Consider a Flask route designed to accept webhook or integration calls, where the client signs the payload with a shared secret using Hmac-SHA256. If the developer neglects to validate the signature, or only validates it under certain conditions (for example, only when a specific header is present), the route effectively provides no authentication. An attacker can invoke the endpoint directly with arbitrary data, potentially triggering actions such as modifying records, triggering state changes, or consuming expensive operations.

In a black-box scan, middleBrick checks whether the endpoint enforces signature validation for all relevant methods and whether the validation logic is correctly applied before processing business logic. A common misconfiguration is to parse the signature but skip verification when a request lacks a particular header or when a query parameter indicates a test mode. Another risk is using a static or predictable key, which weakens Hmac even when verification is present. The scanner also examines whether the route leaks information about signature requirements through error messages or timing differences, which can aid an attacker in learning how to bypass controls.

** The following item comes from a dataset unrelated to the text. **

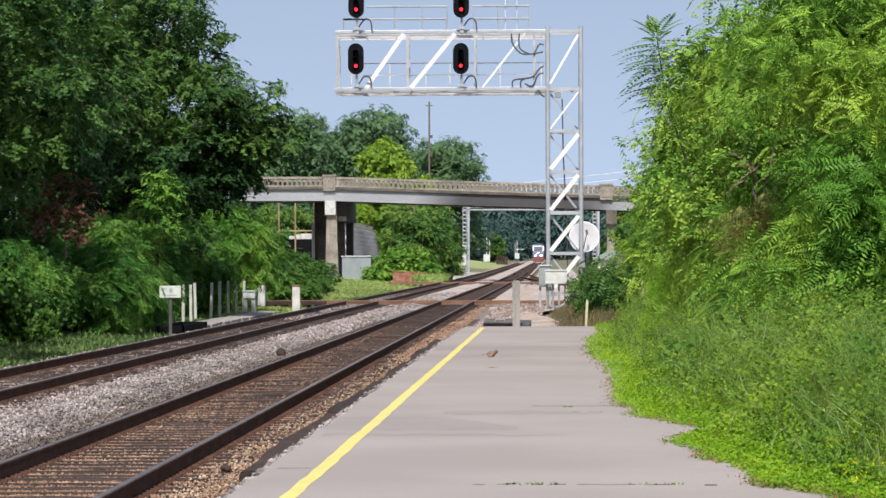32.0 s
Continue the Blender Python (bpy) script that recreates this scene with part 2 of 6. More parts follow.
    "red_light": glow("red_light", (1.0, 0.02, 0.04), 1.6),
    "head_light": glow("head_light", (1.0, 0.86, 0.80), 5.0),
    "glass": surface("dark_glass", (0.02, 0.025, 0.03), (0.03, 0.035, 0.04), 1, 5, rough=0.08, bump=0, dirt=0, spec=0.6),
    "tyre": surface("tyre_rubber", (0.02, 0.02, 0.02), (0.03, 0.03, 0.03), 5, 30, rough=0.85),
    "sign_white": surface("sign_white", (0.50, 0.53, 0.52), (0.40, 0.43, 0.42), 4, 20, rough=0.5, bump=0, dirt=0.1),
    "ink": surface("sign_ink", (0.25, 0.27, 0.28), (0.3, 0.32, 0.33), 4, 20, rough=0.6, bump=0),
    "meadow": foliage("meadow_grass", (0.21, 0.31, 0.08), (0.34, 0.42, 0.14), 0.3),
    "lawn": surface("lawn", (0.20, 0.245, 0.085), (0.29, 0.32, 0.13), 0.5, 6, bump=0.6),
    "gravel": surface("gravel", (0.36, 0.33, 0.29), (0.46, 0.43, 0.38), 0.4, 8, bump=0.4, dirt=0.3),
    "joint_dirt": surface("joint_dirt", (0.12, 0.10, 0.08), (0.19, 0.165, 0.14), 3, 30, bump=0.3),
    "patch": surface("asphalt_dark_strip", (0.222, 0.197, 0.19), (0.255, 0.227, 0.219), 0.35, 60, rough=0.9, bump=0.15, dirt=0.12),
    "rubble": surface("rubble", (0.30, 0.235, 0.195), (0.43, 0.355, 0.305), 0.9, 14, bump=0.8, dirt=0.45),
    "far_ballast": surface("far_ballast", (0.30, 0.25, 0.23), (0.43, 0.365, 0.34), 0.4, 9, bump=0.6, dirt=0.4),
    "roof": surface("roof_sheet", (0.15, 0.185, 0.18), (0.19, 0.22, 0.215), 1.2, 12, rough=0.7, bump=0.05),
    "dish": surface("dish_enamel", (0.84, 0.85, 0.87), (0.78, 0.79, 0.81), 1.5, 12, rough=0.5, bump=0, dirt=0.06),
    "stake": surface("stake_wood", (0.52, 0.46, 0.32), (0.42, 0.37, 0.25), 3, 20, bump=0.2),
    "plank": surface("old_plank", (0.10, 0.052, 0.034), (0.20, 0.115, 0.075), 1.2, 14, stretch=(0.4, 4, 4), bump=0.4),
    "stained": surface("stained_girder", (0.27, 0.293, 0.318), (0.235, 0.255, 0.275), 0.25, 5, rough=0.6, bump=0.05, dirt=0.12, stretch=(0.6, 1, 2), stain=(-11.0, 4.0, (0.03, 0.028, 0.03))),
    "block": surface("block_wall", (0.52, 0.50, 0.505), (0.42, 0.40, 0.405), 0.6, 6, vary=0.12, bump=0.4),
}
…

Real-world attack patterns include replaying previously captured requests if nonces or timestamps are not enforced, or manipulating parameters while keeping the signature valid by altering only parameters not covered by the signed string. For example, if only the message body is signed but headers or query parameters are not, an attacker can change the resource identifier or action while preserving a valid signature. This is why it is important to include all parts of the request that affect behavior in the signed string.

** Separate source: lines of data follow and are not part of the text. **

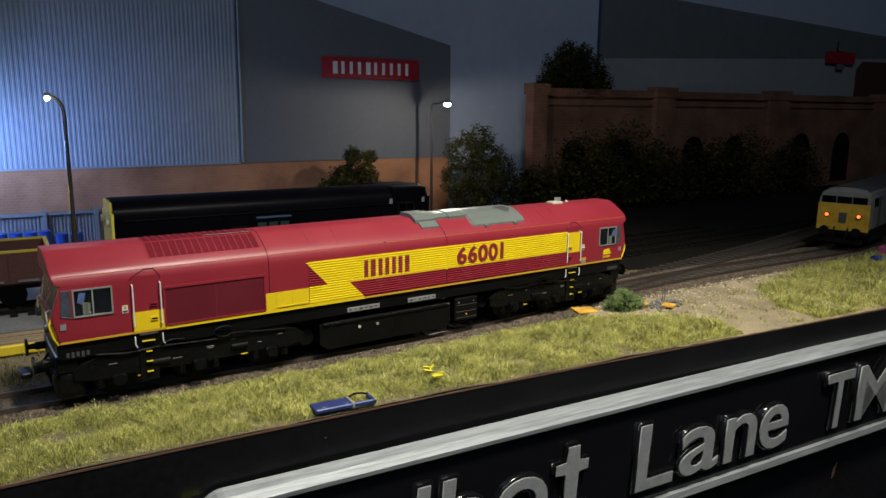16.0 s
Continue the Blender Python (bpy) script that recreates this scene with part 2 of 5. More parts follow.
def box(bm, x0, x1, y0, y1, z0, z1, m=None):
    v = [bm.verts.new((x, y, z)) for z in (z0, z1) for y in (y0, y1) for x in (x0, x1)]
    for f in ((0, 2, 3, 1), (4, 5, 7, 6), (0, 1, 5, 4), (2, 6, 7, 3), (0, 4, 6, 2), (1, 3, 7, 5)):
        bm.faces.new([v[i] for i in f])
    if m is not None:
        for q in v:
            q.co = m @ q.co
    return v


def rbox(bm, x0, x1, y0, y1, z0, z1, r=0.4, seg=2):
    """A box with rounded edges."""
    b = bmesh.new()
    box(b, x0, x1, y0, y1, z0, z1)
    bmesh.ops.bevel(b, geom=b.edges[:], offset=r, segments=seg, affect="EDGES", profile=0.5)
    merge(bm, b)


def merge(bm, b):
    me = bpy.data.meshes.new("tmp")
    b.to_mesh(me)
    b.free()
    bm.from_mesh(me)
    bpy.data.meshes.remove(me)


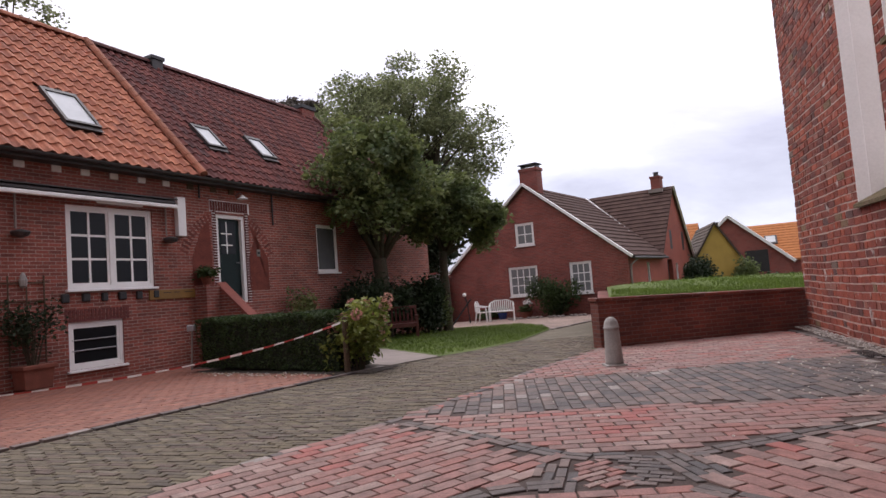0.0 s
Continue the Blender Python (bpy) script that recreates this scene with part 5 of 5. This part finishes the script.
def old_brick(x0, x1, z0, z1, y, rng):
    """A worn hand-made brick: knocked-off corners, uneven arrises, in a slightly wavy course."""
    e = rng.uniform(0.004, 0.013)
    j = lambda s=0.0045: rng.uniform(-s, s)
    h = (z1 - z0) * 0.5
    ring = []
    for cx, cz, sx, sz in ((x0, z0, 1, 1), (x1, z0, -1, 1), (x1, z1, -1, -1), (x0, z1, 1, -1)):
        p = min(e * rng.uniform(0.6, 1.5), (x1 - x0) * 0.3)
        q = min(e * rng.uniform(0.5, 1.1), h * 0.6)
        two = [(cx + j(), cz + sz * q), (cx + sx * p, cz + j())]
        ring.extend(two if sx * sz > 0 else two[::-1])
    wave = lambda x, z: 0.009 * math.sin(1.3 * x + 2.1 * z) + 0.005 * math.sin(4.1 * x - 1.7 * z + 1)
    cx, cz = (x0 + x1) / 2, (z0 + z1) / 2
    tilt = (j(0.02), j(0.05))
    f = []
    for x, z in ring:
        u, w = cx + (x - cx) * (1 - 0.010 / (x1 - x0)), cz + (z - cz) * 0.90
        f.append((u, y + j(0.004) + tilt[0] * (u - cx) + tilt[1] * (w - cz), w + wave(u, w)))
    o = [(x, y + 0.006, z + wave(x, z)) for x, z in ring]
    b = [(x, 0.035, z) for x, _, z in o]
    return f + o + b


OLD_FACES = [tuple(range(8))] + [(8 + i, 8 + (i + 1) % 8, (i + 1) % 8, i) for i in range(8)] + [(16 + i, 16 + (i + 1) % 8, 8 + (i + 1) % 8, 8 + i) for i in range(8)]


def pieces_mesh(name, shapes, faces, material):
    v, f = [], []
    for s in shapes:
        n = len(v)
        v.extend(s)
        f.extend(tuple(n + i for i in q) for q in faces)
    me = bpy.data.meshes.new(name)
    me.from_pydata(v, [], f)
    me.materials.append(material)
    return me


rng = random.Random(7)
front, single, odd = [], [], []
z = -0.087
while z < 10.52:
    h = 0.11 + rng.uniform(-0.003, 0.003)
    wob = rng.uniform(-0.004, 0.004)
    for a, b in course_bricks(rng, -4.55, 6.26, blocked(z + h / 2)):
        y = rng.uniform(-0.003, 0.003)
        near = 3.1 < a and b < 6.2 and 0.7 < z < 3.9 and len(single) < 265
        shape = old_brick(a, b, z + 0.0075 + wob, z + h - 0.0075 + wob, y, rng)
        key = odd_kind(a - 0.008, b + 0.008, z, z + h)
        if key:
            odd.append((key, shape))
        else:
            (single if near else front).append(shape)
    z += h
tagged(new("brickwork", pieces_mesh("brickwork", front, OLD_FACES, tower_brick)), kind="stuff").parent = tower
for s in single:
    me = pieces_mesh("brick", [s], OLD_FACES, tower_brick_piece)
    new("brick", me).parent = tower
for key, s in odd:
    new("brick", pieces_mesh("brick", [s], OLD_FACES, odd_bricks[key][1])).parent = tower
# upper stage
upper = []
z = 10.70
while z < 15.35:
    cuts = []
    x0, x1, z0, spring, top = BELFRY
    if z0 < z + 0.05 < top:
        h = (x1 - x0) / 2 if z + 0.05 < spring else (x1 - x0) / 2 * math.sqrt(1 - ((z + 0.05 - spring) / (top - spring)) ** 2)
        cuts = [((x0 + x1) / 2 - h, (x0 + x1) / 2 + h)]
    for a, b in course_bricks(rng, -4.55, 6.25, cuts):
        s = old_brick(a, b, z + 0.008, z + 0.102, rng.uniform(-0.004, 0.004), rng)
        upper.append([(p[0], p[1] + 0.042, p[2]) for p in s])
    z += 0.11
tagged(new("brickwork", pieces_mesh("upper_brickwork", upper, OLD_FACES, tower_brick)), kind="stuff").parent = tower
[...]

Using middleBrick’s OpenAPI/Swagger analysis, the scanner cross-references spec definitions with runtime behavior to detect mismatches. If the spec marks an endpoint as requiring security but the implementation lacks signature checks, this inconsistency is surfaced as a finding. The tool also checks for endpoints that expose unauthenticated paths in an otherwise secured API surface, helping you identify where authentication is unexpectedly missing.

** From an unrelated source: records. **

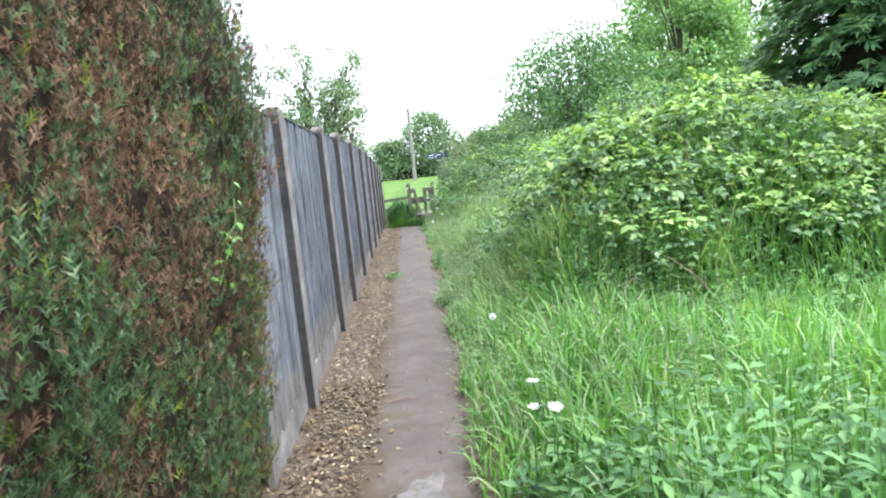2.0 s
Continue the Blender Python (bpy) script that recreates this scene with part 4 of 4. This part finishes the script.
def far_hedge():
    top = thing("hedgerow", "distant dark green hedgerow at the end of the pasture", "hedge", kind="stuff")
    blobs = []
    for k in range(420):
        bx = -26 + 52 * k / 420
        blobs.append(((bx + rng.normal(0, 0.3), 61.3 + rng.normal(0, 0.5) + 0.01 * bx * bx, 1.3 + rng.uniform(0.0, 1.7)), rng.uniform(0.45, 0.8)))
    part("leaves", crown_leaves("leaves", blobs, 17000, 0.18, 0.32), FAR_TREE, top)
    # a lumpy ridge inside, its near-black colour standing in for shade
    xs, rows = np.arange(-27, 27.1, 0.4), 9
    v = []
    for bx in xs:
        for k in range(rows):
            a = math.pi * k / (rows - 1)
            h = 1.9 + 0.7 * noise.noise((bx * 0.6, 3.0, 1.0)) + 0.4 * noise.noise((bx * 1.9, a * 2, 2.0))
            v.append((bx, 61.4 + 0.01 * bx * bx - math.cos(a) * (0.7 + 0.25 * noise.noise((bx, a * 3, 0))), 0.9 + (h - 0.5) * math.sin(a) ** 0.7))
    me = bpy.data.meshes.new("shade_core")
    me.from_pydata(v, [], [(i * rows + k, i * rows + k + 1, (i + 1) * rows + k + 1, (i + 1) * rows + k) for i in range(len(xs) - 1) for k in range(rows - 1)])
    part("shade_core", me, INNER_SHADE, top, "lumpy ridge painted dark for the shade inside the hedgerow")


far_hedge()

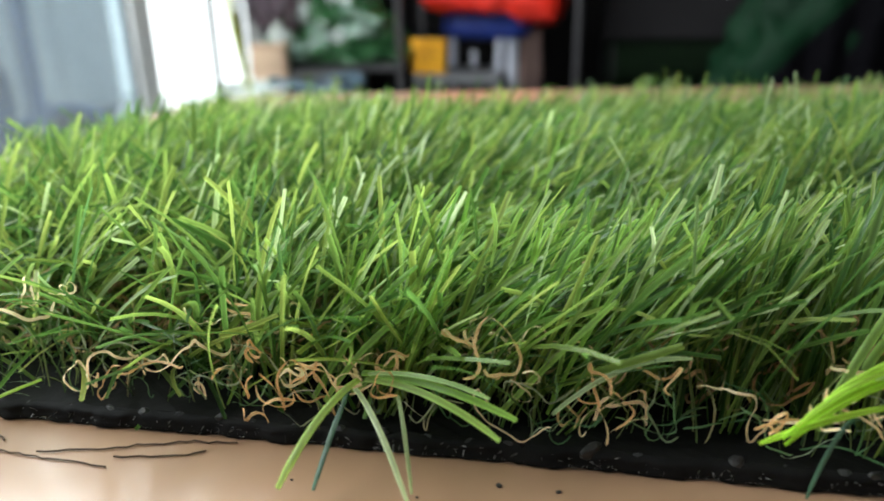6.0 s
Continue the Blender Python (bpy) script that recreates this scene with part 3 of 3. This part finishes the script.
# the front left corner lies trodden flat; blades at the cut sides do not hang over
flat = np.clip(1 - by / 0.075, 0, 1) ** 0.7 * np.clip(1 - np.abs(bx - 0.075) / 0.075, 0, 1) ** 0.6
loose = (by < 0.13) & (bx < 0.24)
az = radians(22) * np.clip((bx - 0.22) / 0.1, 0, 1) + radians(22) * rep(wander) + (rep(rng.normal(0, 0.34, nt)) + rng.normal(0, 0.31, nb)) * np.where(loose, 1.35, 1.0) * (1 - 0.10 * np.clip((bx - 0.17) / 0.06, 0, 1) * np.clip((0.42 - bx) / 0.06, 0, 1))
stray = rng.random(nb) < np.where(loose, 0.30, np.where((by < 0.05) & (bx > 0.15), 0.05, 0.11))
az[stray] = rng.uniform(-2.6, 2.6, stray.sum())
az = np.where((bx < 0.05) & (np.cos(az) < 0.55), az * 0.22, az)
az = np.where((by < 0.012) & (np.sin(az) < -0.25) & (rng.random(nb) < 0.8), -az, az)
lean = np.abs(radians(32) + radians(11) * np.clip((by - 0.02) / 0.06, 0, 1) + radians(13) * np.clip((by - 0.07) / 0.1, 0, 1) + radians(20) * rep(droop) + rep(rng.normal(0, 0.22, nt)) + rng.normal(0, 0.20, nb)).clip(0.10) + flat * rng.uniform(0.15, 0.75, nb)
upright = np.clip(1 - by / 0.07, 0, 1) * np.clip((bx - 0.15) / 0.04, 0, 1)
lean *= 1 - 0.40 * upright
bend = rng.normal(0.56, 0.28, nb) * (1 - 0.25 * upright) + 0.2 * flat
stander = rng.random(nb) < 0.008
lean[stander] = rng.uniform(0.03, 0.3, stander.sum())
bend[stander] = rng.uniform(-0.1, 0.2, stander.sum())
length = (0.0490 + 0.004 * rep(tall)) * rng.normal(0.98, 0.10, nb).clip(0.5, 1.10)
edge = np.clip(1 - np.minimum(W - bx, bx) / 0.02, 0, 1)
length[stander] *= 0.82
length *= 1 - 0.12 * edge
length *= 1 - 0.29 * np.clip((by - 0.13) / 0.17, 0, 1) * np.clip(1 - bx / 0.33, 0, 1) ** 0.7 - 0.24 * np.clip((by - 0.2) / 0.15, 0, 1) * np.clip(bx / 0.25, 0, 1)
length *= 1 + 0.13 * np.clip((by - 0.06) / 0.1, 0, 1)
length *= 1 - 0.16 * np.clip((bx - 0.42) / 0.08, 0, 1) * np.clip((by - 0.24) / 0.1, 0, 1)
side = np.clip(1 - bx / 0.05, 0, 1) * np.clip((by - 0.07) / 0.05, 0, 1)
rim_side = np.clip(1 - bx / 0.03, 0, 1) * np.clip((by - 0.03) / 0.05, 0, 1)
lean *= 1 - 0.5 * rim_side
bend *= 1 - 0.5 * rim_side
length *= 1 - 0.24 * side
kink = np.where(rng.random(nb) < np.where((by < 0.05) & (bx > 0.15), 0.07, 0.20), rng.normal(0.55, 0.45, nb), 0.0)
width = rng.normal(0.00104, 0.00027, nb).clip(0.0005, 0.0018)
width[stray & loose] *= 1.2
twist = rng.normal(0, 0.9, nb)
sideb = rng.normal(0, 0.65, nb)
sparse = np.clip(1 - by / 0.046, 0, 1) * (0.6 + 0.8 * rep(field(tx, ty, 45, 2.2)))
sparse = np.maximum(sparse, np.clip((bx - 0.36) / 0.05, 0, 1) * np.clip(1 - by / 0.10, 0, 1) * (0.40 + 0.9 * rep(field(tx, ty, 70, 6.1))))
sparse = np.maximum(sparse, np.where(loose, 0.20 + 0.85 * rep(field(tx, ty, 55, 9.4)), 0))
upright_right = np.clip((bx - 0.36) / 0.06, 0, 1) * np.clip(1 - by / 0.14, 0, 1)
lean *= 1 - 0.30 * upright_right * (rng.random(nb) < 0.6)
keep = (rng.random(nb) > 0.85 * np.clip(flat, 0, 0.72)) & (rng.random(nb) > sparse) & (base[:, 0] > 0.001) & (base[:, 0] < W - 0.001) & (base[:, 1] > np.where(bx > 0.085, np.where(bx > 0.178, 0.0080, 0.0185) + 0.017 * field(bx, 0 * by, 60, 3.3), 0.0015))
v, q, uv = grow(base, az, lean, bend, length, width, twist, sideb, 8, kink, rng.uniform(0.35, 0.8, nb))
near = keep & (by < 0.022) & (bx > 0.13) & (bx < 0.42)
picked = np.flatnonzero(near)
picked = picked[:: max(1, len(picked) // 300)][:300]
rest = keep.copy()
rest[picked] = False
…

To remediate missing authentication when using Hmac signatures in Flask, ensure that signature validation is mandatory, performed before any business logic, and uses a strong, securely managed shared secret. Below are concrete, working examples you can adopt.

Example 1: Validating Hmac-SHA256 signatures for a Flask route

This example shows a Flask route that expects a Hmac-SHA256 signature in a custom header and validates it before processing the request. The signed payload is the request body, and the comparison uses a constant-time function to avoid timing attacks.

import hashlib
import hmac
from flask import Flask, request, abort, jsonify
import os

app = Flask(__name__)
# In production, load this from a secure secret store or environment variable
SHARED_SECRET = os.environ.get('WEBHOOK_SECRET', 'replace-with-a-strong-random-secret')

def verify_hmac_signature(data: bytes, signature_header: str) -> bool:
    """Verify Hmac-SHA256 signature using constant-time comparison."""
    if not signature_header:
        return False
    # Expect signature in header like: HMAC_SHA256=hex_signature
    try:
        algo, received_signature = signature_header.split('=', 1)
        if algo != 'HMAC_SHA256':
            return False
    except ValueError:
        return False
    computed_signature = hmac.new(
        SHARED_SECRET.encode('utf-8'),
        data,
        hashlib.sha256
    ).hexdigest()
    return hmac.compare_digest(computed_signature, received_signature)

@app.route('/webhook', methods=['POST'])
def webhook():
    data = request.get_data()
    signature = request.headers.get('X-Webhook-Signature')
    if not verify_hmac_signature(data, signature):
        abort(401, description='Invalid or missing signature')
    # Safe to process the request
    payload = request.get_json(force=True)
    # ... business logic
    return jsonify({'status': 'ok'}), 200

if __name__ == '__main__':
    app.run(debug=False)

Example 2: Using a request decorator to enforce Hmac checks globally

This pattern centralizes validation, reducing the risk of accidentally skipping checks on new routes. It also makes requirements explicit in one location.

from functools import wraps
def require_hmac_auth(f):
    @wraps(f)
    def decorated(*args, **kwargs):
        data = request.get_data()
        signature = request.headers.get('X-Webhook-Signature')
        if not verify_hmac_signature(data, signature):
            abort(401, description='Invalid or missing signature')
        return f(*args, **kwargs)
    return decorated

@app.route('/webhook', methods=['POST'])
@require_hmac_auth
def webhook():
    payload = request.get_json(force=True)
    # ... business logic
    return jsonify({'status': 'ok'}), 200

Best practices to avoid missing authentication

• Always validate the signature before executing any business logic or side effects.
• Include all parts of the request that affect processing in the signed string (e.g., HTTP method, path, selected headers, and body), unless you have a deliberate reason to exclude them.
• Use a strong, randomly generated shared secret and rotate it periodically; store it in a secure secret manager, not in source code.
• Use hmac.compare_digest for signature comparison to prevent timing attacks.
• Ensure that optional or test modes that skip verification are never enabled in production.

By combining these patterns with middleBrick’s scans, you can detect inconsistencies between documented security expectations and actual implementation, helping you close gaps where authentication is unintentionally missing.